Sorry, not sure if it's helpful to know but the SLA is measured usually by scanning a leaf with a leaf scanner, which will measure its area, and then drying that leaf and weighing it once it's dried.

[kdorheim]

Thanks! That is helpful info.

So it looks like both Vcmax and SLA can be read into ED2 as parameters, @ashiklom did this in his BGC paper. Right now we have ED set up so that Vcmax and SLA vary. I assume that these values are being used to initiate the ED run but need check to see how the parameters are being used. Right now SLA can be written as output but I am not sure about Vcmax.

TLDR potentially helpful notes about the source code.

When I go to look through the source code

SLA is updated in script

 !----- Update the specific leaf area (SLA). --------------------------------!
               turnover_now    = cpatch%turnover_amp(ico) * leaf_turnover_rate(ipft)
               cpatch%sla(ico) = sla_s0(ipft) * turnover_now ** sla_s1(ipft)
            case default

and according to this script depending on how you set up an ED run these variables can vary

 !---------------------------------------------------------------------------------------!
   !< TRAIT_PLASTICITY_SCHEME -- Whether/How plant traits vary with local environment.\n
   !<                            0. No trait plasticity. Trait parameters for
   !< each PFT is fixed. (ED2.2 and before).\n
   !<                            1. Vm0 and SLA change with cohort light environment based
   !< on Lloyld et al. 2010 Biogeosciences. For each cohort, Vm0 decreases and SLA increases
   !< under shading. The magnitude of changes is calcualted using overtopping
   !< LAI and corresponding extinction facotrs for each trait.

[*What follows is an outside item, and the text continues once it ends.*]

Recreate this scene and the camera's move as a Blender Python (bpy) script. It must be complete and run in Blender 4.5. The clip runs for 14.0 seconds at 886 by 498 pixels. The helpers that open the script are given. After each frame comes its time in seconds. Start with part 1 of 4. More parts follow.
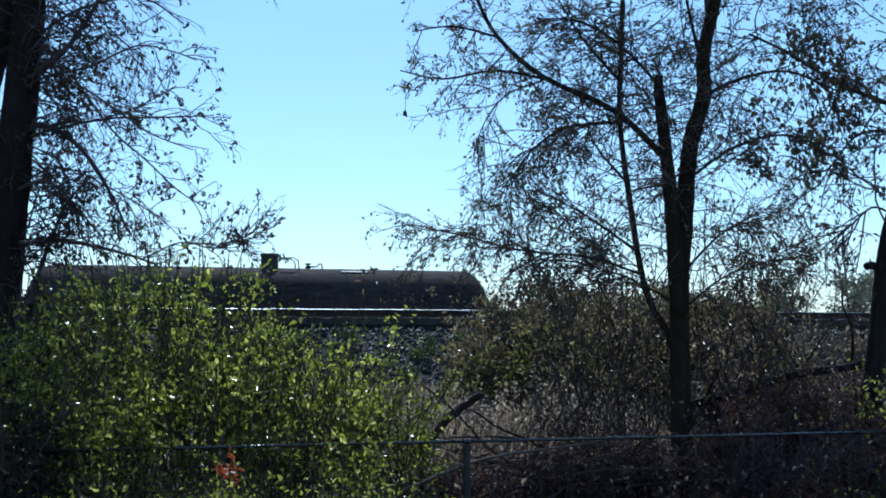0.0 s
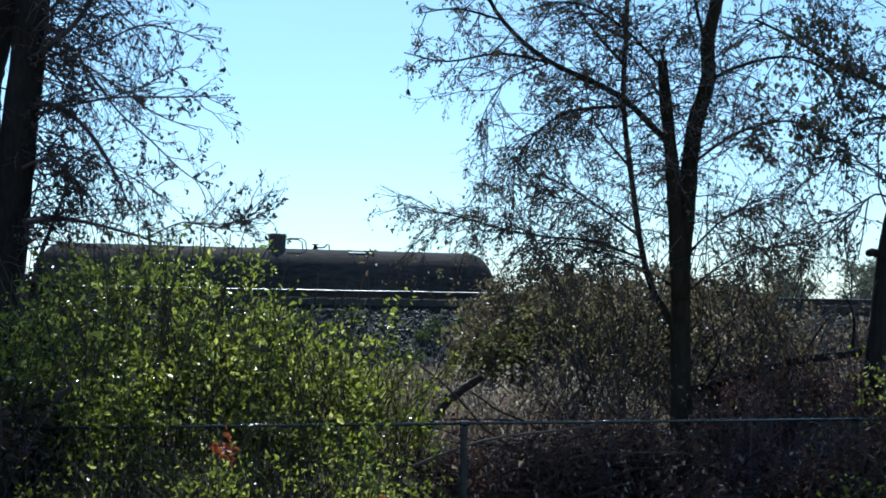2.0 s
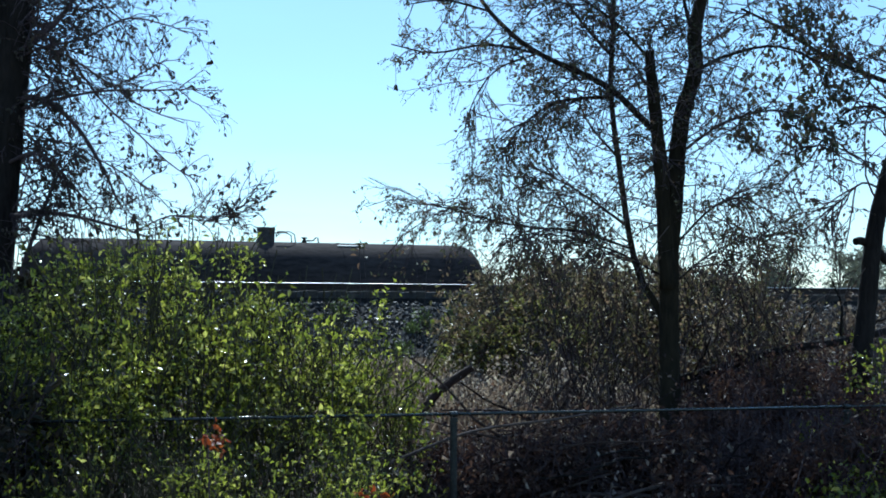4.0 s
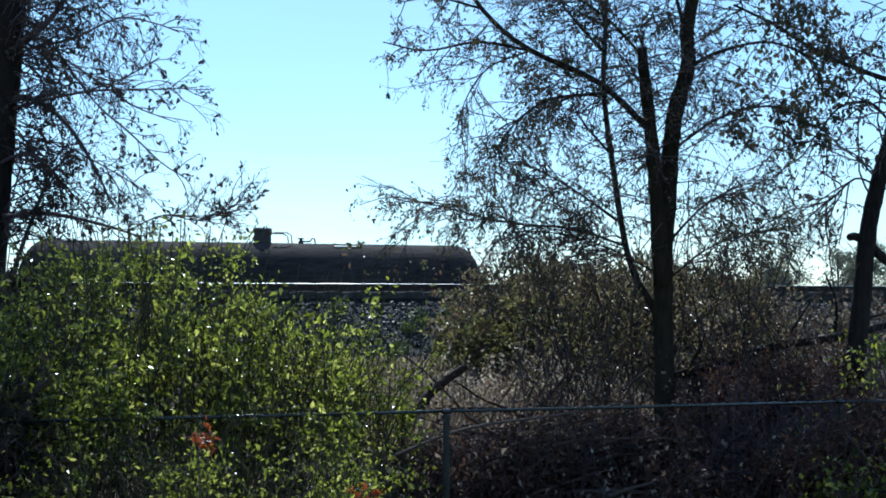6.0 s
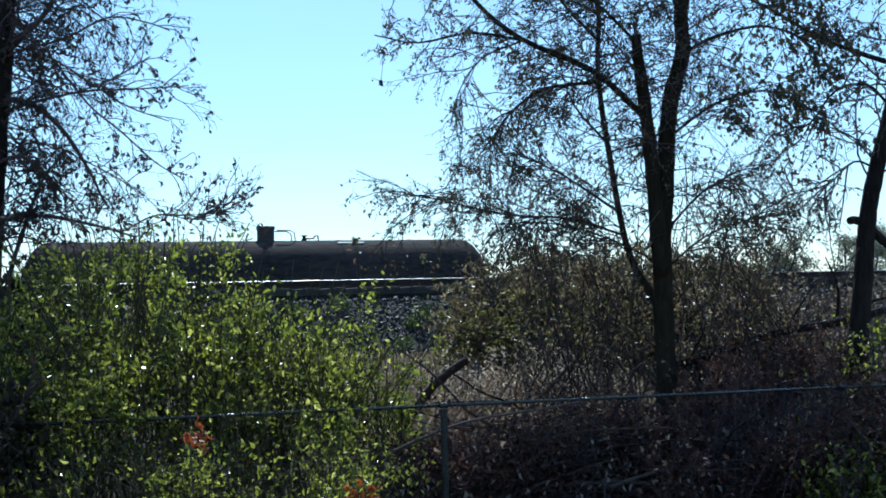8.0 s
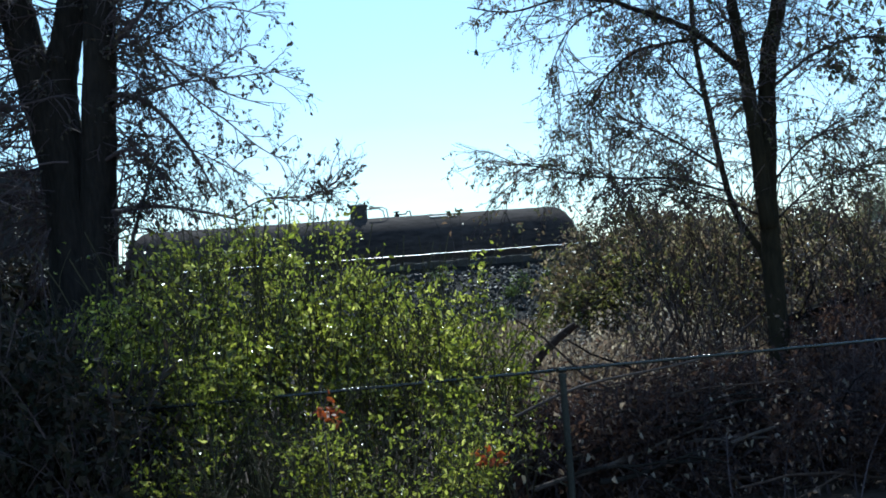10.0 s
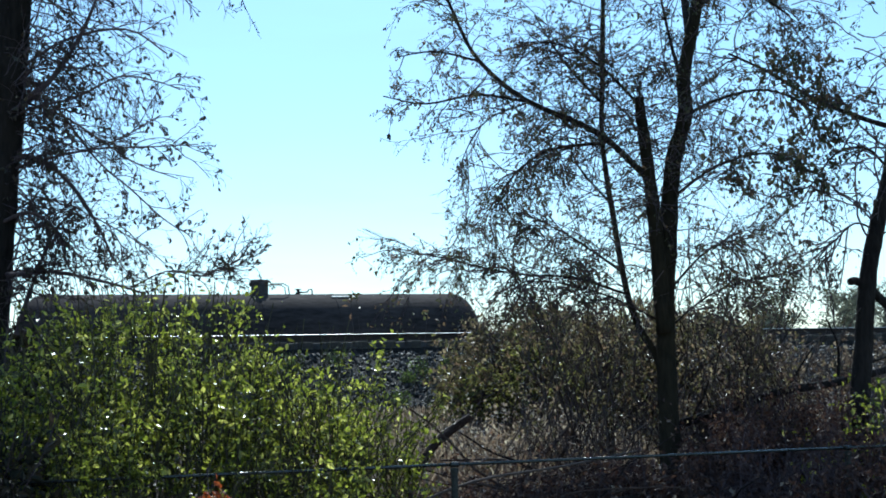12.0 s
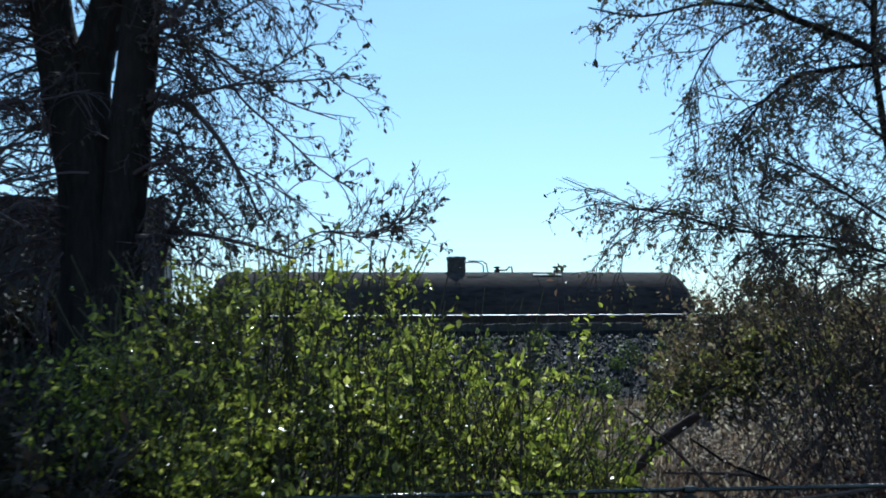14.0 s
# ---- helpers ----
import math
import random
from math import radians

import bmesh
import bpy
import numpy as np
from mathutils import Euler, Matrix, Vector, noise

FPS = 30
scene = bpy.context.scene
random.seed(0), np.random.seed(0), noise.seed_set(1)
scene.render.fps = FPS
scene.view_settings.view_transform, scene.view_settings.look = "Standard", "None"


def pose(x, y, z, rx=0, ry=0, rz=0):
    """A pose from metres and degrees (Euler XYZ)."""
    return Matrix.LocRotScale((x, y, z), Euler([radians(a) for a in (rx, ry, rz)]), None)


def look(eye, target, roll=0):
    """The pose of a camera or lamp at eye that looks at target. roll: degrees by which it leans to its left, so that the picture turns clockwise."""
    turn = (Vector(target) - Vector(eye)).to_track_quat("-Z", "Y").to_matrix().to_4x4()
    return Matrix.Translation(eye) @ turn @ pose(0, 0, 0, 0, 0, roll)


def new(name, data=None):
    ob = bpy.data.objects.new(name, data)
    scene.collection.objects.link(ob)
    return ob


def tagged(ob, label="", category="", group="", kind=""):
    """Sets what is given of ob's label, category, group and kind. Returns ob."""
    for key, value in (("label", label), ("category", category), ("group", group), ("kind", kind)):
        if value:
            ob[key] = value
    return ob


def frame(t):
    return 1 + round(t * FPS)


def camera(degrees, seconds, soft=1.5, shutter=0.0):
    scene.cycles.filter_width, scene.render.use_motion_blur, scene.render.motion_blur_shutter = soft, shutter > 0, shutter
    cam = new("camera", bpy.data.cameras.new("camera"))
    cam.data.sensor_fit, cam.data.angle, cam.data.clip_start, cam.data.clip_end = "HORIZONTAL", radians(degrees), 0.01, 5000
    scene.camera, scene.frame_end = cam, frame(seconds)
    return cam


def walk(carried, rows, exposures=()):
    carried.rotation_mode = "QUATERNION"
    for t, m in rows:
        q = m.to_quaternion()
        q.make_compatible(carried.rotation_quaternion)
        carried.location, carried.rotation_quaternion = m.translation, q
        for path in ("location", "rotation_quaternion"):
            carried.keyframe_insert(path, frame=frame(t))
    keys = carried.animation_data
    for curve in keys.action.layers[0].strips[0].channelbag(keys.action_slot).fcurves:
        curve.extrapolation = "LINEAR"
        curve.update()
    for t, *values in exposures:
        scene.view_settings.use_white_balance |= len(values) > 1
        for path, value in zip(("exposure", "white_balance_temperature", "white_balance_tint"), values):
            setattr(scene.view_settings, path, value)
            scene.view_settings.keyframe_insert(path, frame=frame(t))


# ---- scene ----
cam = camera(39.0, 14.0, soft=1.8, shutter=0.2)
PATH = [
    (0.0, pose(0.000, -0.000, 1.600, 93.95, -0.00, -0.00)),
    (0.5, pose(0.019, -0.010, 1.612, 93.07, 0.10, -0.07)),
    (1.0, pose(0.049, -0.022, 1.596, 92.44, -0.17, 0.13)),
    (1.5, pose(0.072, -0.032, 1.590, 92.28, -0.34, 0.30)),
    (2.0, pose(0.077, -0.025, 1.604, 93.12, -0.64, 0.42)),
    (2.5, pose(0.063, -0.014, 1.596, 93.19, -0.70, 0.08)),
    (3.0, pose(0.062, -0.032, 1.596, 93.05, -0.39, -0.18)),
    (5.5, pose(0.124, -0.021, 1.573, 92.71, 0.04, 0.13)),
    (6.0, pose(0.134, -0.009, 1.563, 92.84, 0.13, -0.09)),
    (6.5, pose(0.171, -0.004, 1.551, 92.77, 0.78, 0.19)),
    (7.0, pose(0.184, 0.031, 1.563, 93.00, 1.34, 0.47)),
    (7.5, pose(0.190, 0.046, 1.559, 93.14, 1.53, 1.26)),
    (8.0, pose(0.231, 0.069, 1.554, 92.59, 1.43, 0.30)),
    (8.5, pose(0.205, 0.045, 1.550, 92.26, 1.46, 1.36)),
    (9.0, pose(0.103, 0.011, 1.535, 91.65, 1.92, 2.48)),
    (9.2, pose(0.060, -0.059, 1.531, 91.62, 2.71, 2.80)),
    (11.3, pose(0.058, -0.005, 1.590, 91.15, 5.55, 5.11)),
    (11.5, pose(0.058, -0.006, 1.594, 91.14, 4.97, 4.21)),
    (12.0, pose(0.056, -0.052, 1.606, 94.98, 1.11, -0.30)),
    (12.5, pose(0.063, -0.042, 1.595, 94.82, 0.86, -0.56)),
    (13.0, pose(0.025, -0.000, 1.586, 94.77, 0.29, 2.48)),
    (13.5, pose(-0.023, 0.029, 1.577, 94.19, 0.28, 6.69)),
    (13.6, pose(0.000, 0.060, 1.600, 94.08, 0.30, 7.25)),
    (13.7, pose(0.000, 0.400, 1.600, 94.05, 0.30, 7.65)),
    (13.8, pose(0.000, 1.100, 1.600, 93.95, 0.40, 8.20)),
    (13.9, pose(-0.030, 1.800, 1.600, 94.10, 0.50, 8.75)),
    (14.0, pose(-0.050, 2.400, 1.600, 94.35, 0.50, 9.05)),
]
EXPOSURES = [(0.0, 0.0, 5040, 3), (1.0, 0.1, 5240, 2), (2.0, 0.18, 5290, 1), (3.0, 0.14, 5180, 0), (5.5, 0.23, 5270, 1), (6.0, 0.2, 5290, 1), (8.0, 0.2, 5220, 1), (9.0, 0.27, 5380, -1), (11.5, 0.46, 5450, -1), (12.0, 0.34, 5400, -1), (12.5, 0.0, 5050, 3), (13.0, -0.14, 5060, 3), (13.5, -0.12, 5080, 2), (14.0, 0.02, 5280, 0)]
walk(cam, PATH, EXPOSURES)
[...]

The traits for
   !< each cohort are updated every year.\n

TODO

• [x] figure out how the Vcmax and SLA parameters are being used
• [ ] is Vcmax or some associated variable reported as output?

[ashiklom]

Following the classic Farquhar photosynthesis model (here's a user-friendly demo), Vcmax is used to calculate the maximum possible carboxylation-limited CO2 assimilation rate. The exact ED2 implementation is described in the Longo ED2.2 description paper, section 4.6, but it's pretty dense. Briefly, for C3 plants (everything at UMBS, at least the trees):

# A = Total CO2 flux into leaf
# Vc := Assimilation
# Vo2 := Photorespiration/oxygenation
# R := Dark respiration
A = Vc - Vo2 - R

# Assimilation is limited by either light or CO2
Vc = min(Vc[Rubisco], Vc[light])
# Rubisco-limited assimilation is a function of Vcmax and
# CO2 concentration inside the leaf. It uses a Michaelis-Menten
# kinetics equation.
Vc[Rubisco] = Vcmax * (leaf_co2) / (leaf_co2 + K)

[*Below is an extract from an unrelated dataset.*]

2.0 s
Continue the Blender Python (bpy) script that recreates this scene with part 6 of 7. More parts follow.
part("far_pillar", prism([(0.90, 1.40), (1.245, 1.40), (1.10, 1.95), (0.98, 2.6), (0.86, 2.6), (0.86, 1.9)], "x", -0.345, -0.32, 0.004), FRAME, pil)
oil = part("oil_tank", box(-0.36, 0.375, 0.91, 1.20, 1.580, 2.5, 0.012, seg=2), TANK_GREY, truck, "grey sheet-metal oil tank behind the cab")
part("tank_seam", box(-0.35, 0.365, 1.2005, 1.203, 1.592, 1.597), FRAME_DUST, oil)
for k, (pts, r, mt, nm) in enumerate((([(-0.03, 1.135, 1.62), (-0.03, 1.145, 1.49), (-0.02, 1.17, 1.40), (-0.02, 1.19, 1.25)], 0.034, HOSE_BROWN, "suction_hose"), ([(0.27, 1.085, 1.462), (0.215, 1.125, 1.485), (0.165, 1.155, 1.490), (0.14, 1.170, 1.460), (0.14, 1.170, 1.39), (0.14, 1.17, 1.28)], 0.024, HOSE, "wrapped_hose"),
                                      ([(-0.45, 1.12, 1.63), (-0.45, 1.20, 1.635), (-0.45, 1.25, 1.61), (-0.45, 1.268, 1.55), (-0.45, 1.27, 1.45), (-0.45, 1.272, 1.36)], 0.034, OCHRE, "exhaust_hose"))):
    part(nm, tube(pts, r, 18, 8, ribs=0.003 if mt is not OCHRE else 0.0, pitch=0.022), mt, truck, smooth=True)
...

# Light-limited assimilation (Vc[light]) is also a Michaelis-Menten equation
# but with different terms and parameters.

SLA in ED2 is primarily used to translate from leaf biomass to leaf area by direct multiplication. That leaf area is used to scale a lot of other ED2 quantities that are area-based. Off the top of my head, I don't think it has any other uses.

leaf_area[m2] = leaf_biomass[kg] * SLA[m2 / kg]

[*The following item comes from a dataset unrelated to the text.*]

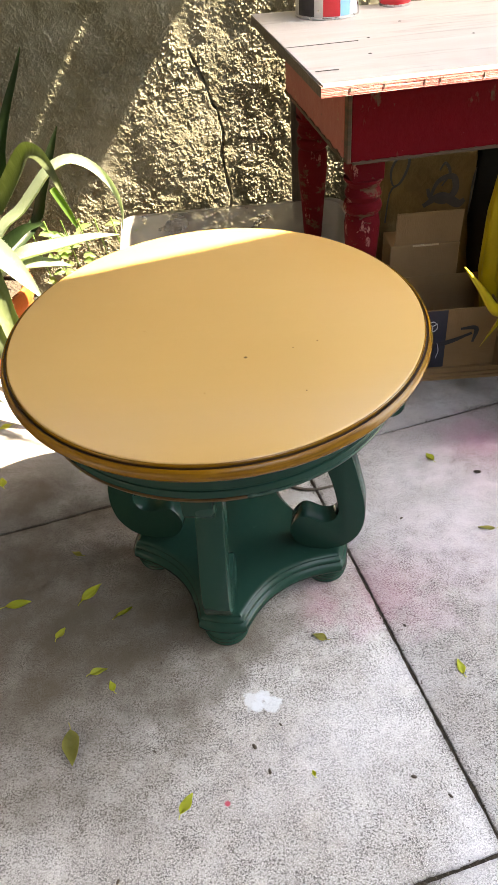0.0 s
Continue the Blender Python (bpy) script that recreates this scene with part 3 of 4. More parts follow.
def work_table(m):
    t = base("work_table", m, "old chipped red work table with a cream board top", "table")
    WX, WY = 1.25, 0.72
    bm = box_bm(0, 0, 0.826, WX, WY, 0.8485)
    for v in bm.verts:
        v.co.x += random.uniform(-0.003, 0.003)
        if v.co.x > 1 and v.co.y > 0.5:
            v.co.y -= 0.11
    part("top_board", bm, CREAM, t, "cream-painted board, cracked and stained", smooth=False)
    bm = box_bm(-0.003, -0.0035, 0.8255, WX, -0.0005, 0.845)
    part("front_edge", bm, PLY, t, "splintered edge of the board with flaking red paint", smooth=False)
    part("side_edge", box_bm(-0.0035, 0.0, 0.8255, -0.0005, WY, 0.8465), DARKWOOD, t, smooth=False)
    for i in range(7):
        x = 0.055 + 0.062 * i * (1 + 0.12 * (i % 3))
        part("nail", box_bm(x, -0.0048, 0.832, x + 0.0018, -0.003, 0.841), DARKWOOD, t, smooth=False)
    for (ax, ay, ln) in ((0.012, 0.10, 0.05), (0.0, 0.32, 0.17)):
        part("board_crack", box_bm(ax, ay, 0.8487, ax + ln, ay + 0.0035, 0.8494), DARKWOOD, t, smooth=False)
    for kx, ky in ((0.16, 0.20), (0.20, 0.34), (0.32, 0.47), (0.43, 0.28)):
        part("knot", lathe_bm([(0, 0.8495), (0.003, 0.8493), (0.0045, 0.8487)], 10), DARKWOOD, t).location = (kx, ky, 0)
    ax, ay = 0.080, 0.092
    part("apron", box_bm(ax + 0.010, ay, 0.655, WX - 0.07, ay + 0.022, 0.826, 0.002), RED, t, "deep red front apron with a worn lower edge", smooth=False)
    part("apron_end", box_bm(ax, ay - 0.001, 0.653, ax + 0.010, ay + 0.023, 0.826, 0.002), WORN, t, "bare worn wooden corner", smooth=False)
    bm = ragged_bm(WX - 0.084 - ax, 0.022, 0.6500, 0.6565, seed=2.0)
    bmesh.ops.translate(bm, verts=bm.verts, vec=(ax + 0.014, ay - 0.0025, 0))
    part("apron_lip", bm, WORN, t, "lower edge worn to bare wood", smooth=False)
    bm = ragged_bm(WX - 0.084 - ax, 0.004, -0.8262, -0.8232, seed=9.0)
    bmesh.ops.scale(bm, verts=bm.verts, vec=(1, 1, -1))
    bmesh.ops.translate(bm, verts=bm.verts, vec=(ax + 0.014, ay - 0.0020, 0))
    part("apron_lip", bm, WORN, t, smooth=False)
    part("side_apron", box_bm(ax, ay + 0.023, 0.655, ax + 0.02, WY - 0.03, 0.826, 0.002), FADED, t, "faded pinkish red side apron", smooth=False)
    bm = ragged_bm(WY - 0.053 - ay, 0.02, 0.6500, 0.6590, True, 4.0, bite=0.006)
    bmesh.ops.translate(bm, verts=bm.verts, vec=(ax - 0.002, ay + 0.023, 0))
    part("side_apron_lip", bm, WORN, t, "ragged worn lower edge", smooth=False)
    part("back_apron", box_bm(ax + 0.02, 0.545, 0.655, WX - 0.07, 0.567, 0.826, 0.002), RED, t, smooth=False)
    part("far_side_apron", box_bm(WX - 0.092, ay + 0.023, 0.655, WX - 0.07, 0.545, 0.826, 0.002), RED, t, smooth=False)
    prof = [(0, 0), (0.022, 0.0), (0.027, 0.010), (0.033, 0.045), (0.034, 0.062), (0.029, 0.080), (0.022, 0.094), (0.024, 0.102), (0.0265, 0.108), (0.022, 0.114), (0.020, 0.13),
            (0.024, 0.22), (0.034, 0.36), (0.041, 0.45), (0.043, 0.485), (0.040, 0.505), (0.034, 0.512), (0.043, 0.520), (0.046, 0.530), (0.043, 0.541),
            (0.036, 0.546), (0.040, 0.552), (0.0435, 0.560), (0.040, 0.570), (0.036, 0.578), (0.041, 0.588), (0.046, 0.594), (0.046, 0.600), (0, 0.600)]
    for lx, ly in ((ax + 0.060, ay + 0.062), (ax + 0.060, WY - 0.092), (WX - 0.13, ay + 0.062), (WX - 0.13, WY - 0.20)):
        bm = lathe_bm(prof, 32)
        box_bm(-0.038, -0.038, 0.5995, 0.038, 0.038, 0.82, 0.003, bm=bm)
        bmesh.ops.translate(bm, verts=bm.verts, vec=(lx, ly, 0))
        part("leg", bm, REDCHIP, t, "turned red leg with chipped rings")
    return t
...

In the default ED2 configuration, both SLA and Vcmax are PFT-specific parameters, meaning that they are fixed in time. Therefore, no real sense reporting them in the output files (because they'll be completely flat time series). If you modify any input parameters at all via config.xml, ED2 should produce a history.xml file that contains the values of all parameters it's running with.

The trait plasticity flag makes SLA and Vcmax vary in response to light availability --- SLA increases as it gets darker (intuition: Because there's less light, plants want to increase leaf area to capture more of it), and Vcmax decreases as it gets darker (intuition: you're more likely to be light limited than CO2-limited in the dark, so less sense investing resources in carboxylation). In this case, it would make sense to report the actual values of each parameter for each cohort at any point in time, but I'm not sure if ED2 does or not. I think both of these basically take the form SLA[actual] = SLA[input_parameter] - b * light_level. Note that the coefficient b here is hard coded to the tropics; it's almost certainly a different value in temperate systems. Moreover, my GCB results showed that turning on trait plasticity didn't matter that much anyway, so probably better to leave it off.

[ashiklom]

For simulating post-disturbance changes in these parameters, I would suggest running ED2 with the pre-disturbance parameters right up to the disturbance time point, then creating a new parameter file with post-disturbance parameters, and starting ED2 from immediately after the disturbance with the new parameters. The hardest part will be preserving as much of the system as possible in your new post-disturbance initial condition files.

I don't think there's any way to change ED2 parameters while it's running without altering its source code.